— start PROVIDED INFORMATION —
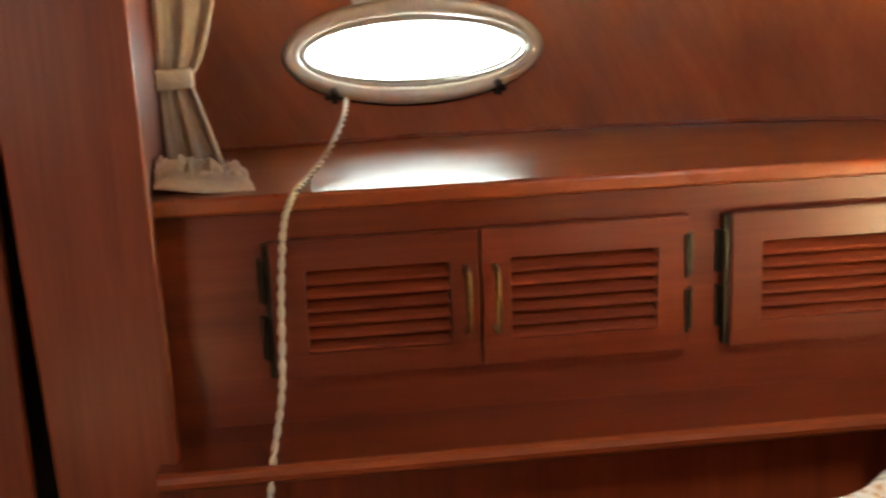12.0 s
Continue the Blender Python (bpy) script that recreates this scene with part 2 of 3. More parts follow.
# ---- plan: x across, y to the bow, z up from the side shelves ----
A, K, HEAD, TIP, FLOOR, TOP = 0.827, 0.343, 0.378, 0.397, -0.95, 1.0
CORNER = {1: 0.10, -1: 0.0}
LEDGE = {1: -0.315, -1: -0.354}
END = {1: 2.35, -1: 2.35}


def side_frame(g, s=0.0, off=0.0, z=0.0):
    """The frame of one side's lockers: x aft along the doors, y to the hull (starboard, g = 1) or to the room (port, g = -1)."""
    along, out = Vector((g * math.sin(K), -math.cos(K), 0)), Vector((g * math.cos(K), math.sin(K), 0))
    m = Matrix((along, out * g, (0, 0, 1))).transposed().to_4x4()
    m.translation = Vector((g * A, 0, 0)) + along * s + out * off + Vector((0, 0, z))
    return m


def at(g, s, off, z=0.0):
    p = side_frame(g) @ Vector((s, g * off, z))
    return p


def hull(y):
    """Half breadth of the hull lining at y."""
    ys = [-3.3, -2.2, -1.6, -1.11, -0.85, -0.55, -0.376, -0.25, 0.005, 0.40]
    xs = [1.97, 1.93, 1.85, 1.745, 1.66, 1.535, 1.43, 1.31, 1.03, 0.60]
    return float(np.interp(y, ys, xs))


def hull_smooth(y):
    return sum(hull(y + d) for d in (-0.16, -0.08, 0, 0.08, 0.16)) / 5


# floor and ceiling
floor = obj("floor", boxed(-2.3, 2.3, -3.4, 0.6, FLOOR - 0.05, FLOOR), carpet)
tagged(floor, "brown carpeted cabin sole", "floor", kind="structure")
hx, hy = HATCH
us, vs = [-2.3, hx - 0.30, hx + 0.28, 2.3], [-3.4, hy - 0.35, hy + 0.15, 0.6]
ceil = obj("ceiling", holed(us, vs, {(1, 1)}, lambda u, v, d: (u, v, TOP + d), 0.05), vinyl)
tagged(ceil, "cream headliner with an open deck hatch", "ceiling", kind="structure")



def rounded(w, d, r, n=8):
    """Outline of a rectangle with rounded corners."""
    pts = []
    for qx, qy, a0 in ((1, 1, 0), (-1, 1, 90), (-1, -1, 180), (1, -1, 270)):
        for i in range(n + 1):
            a = radians(a0 + 90 * i / n)
            pts.append((qx * (w / 2 - r) + r * math.cos(a), qy * (d / 2 - r) + r * math.sin(a)))
    return pts


def deck_hatch():
    """The coaming of the open deck hatch, with rounded corners inside."""
    top = thing("deck_hatch", pose(hx, hy - 0.10, TOP), "open deck hatch in the headliner with a pale coaming", "hatch")
    inner, outer = rounded(0.47, 0.375, 0.11), rounded(0.70, 0.62, 0.07)
    rings = [[(x, y, z) for x, y in o] for o, z in ((inner, 0.05), (inner, -0.012), (outer, -0.012), (outer, -0.001))]
    part("coaming", rows_mesh(rings, True), vinyl, top)


deck_hatch()

# hull linings with their port openings
PORT_S, PORT_Z, PORT_W, PORT_H = {1: 1.30, -1: 1.262}, {1: 0.165, -1: 0.148}, 0.205, 0.064


def port_frame(g):
    """Frame of a port: x along the lining, y outwards, z up; at the face of the lining."""
    p = at(g, PORT_S[g], 0.45)
    y = p.y
    q = Vector((g * hull_smooth(y), y, PORT_Z[g]))
    a = Vector((g * (hull_smooth(y - 0.2) - hull_smooth(y + 0.2)), -0.4, 0)).normalized()
    out = Vector((-a.y, a.x, 0)) * 1.0
    if out.x * g < 0:
        out = -out
    m = Matrix((a, out * g, (0, 0, 1))).transposed().to_4x4()
    m.translation = q
    return m


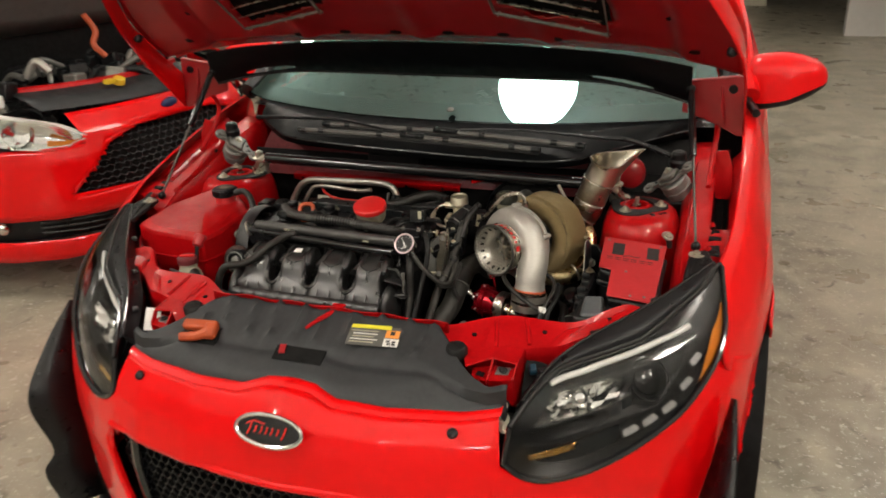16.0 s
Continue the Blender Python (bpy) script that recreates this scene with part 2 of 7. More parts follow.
def cr(pts, n=8, closed=False):
    """Catmull-Rom samples, n per stretch."""
    p = [np.asarray(q, float) for q in pts]
    k = len(p)
    out = []
    segs = k if closed else k - 1
    for i in range(segs):
        p0 = p[(i - 1) % k] if closed or i > 0 else 2 * p[0] - p[1]
        p1, p2 = p[i], p[(i + 1) % k]
        p3 = p[(i + 2) % k] if closed or i + 2 < k else 2 * p[-1] - p[-2]
        for j in range(n):
            t = j / n
            out.append(0.5 * (2 * p1 + (p2 - p0) * t + (2 * p0 - 5 * p1 + 4 * p2 - p3) * t * t + (3 * p1 - p0 - 3 * p2 + p3) * t ** 3))
    if not closed:
        out.append(p[-1])
    return np.array(out)


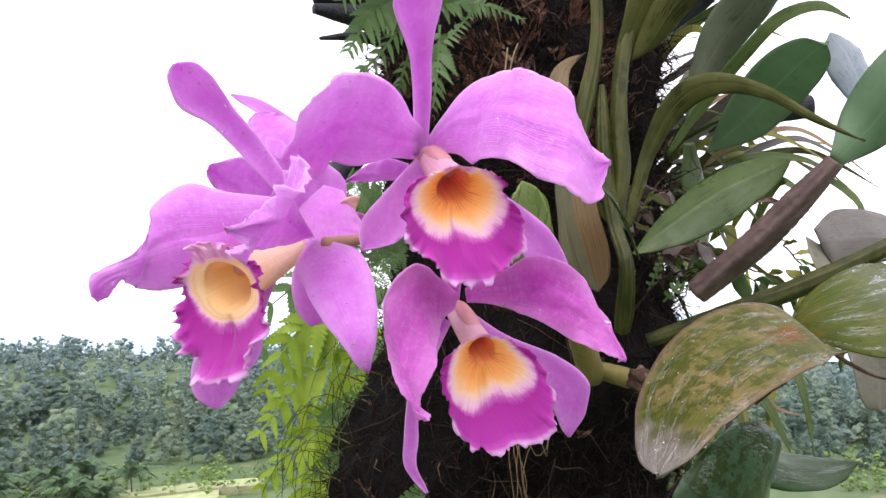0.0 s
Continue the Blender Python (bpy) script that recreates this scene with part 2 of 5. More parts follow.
— end PROVIDED INFORMATION —
REQUIREMENT
Select every line of the material above holding the word "part" and copy it.

REPLY
Continue the Blender Python (bpy) script that recreates this scene with part 2 of 3. More parts follow.
    part("coaming", rows_mesh(rings, True), vinyl, top)
Continue the Blender Python (bpy) script that recreates this scene with part 2 of 7. More parts follow.
Continue the Blender Python (bpy) script that recreates this scene with part 2 of 5. More parts follow.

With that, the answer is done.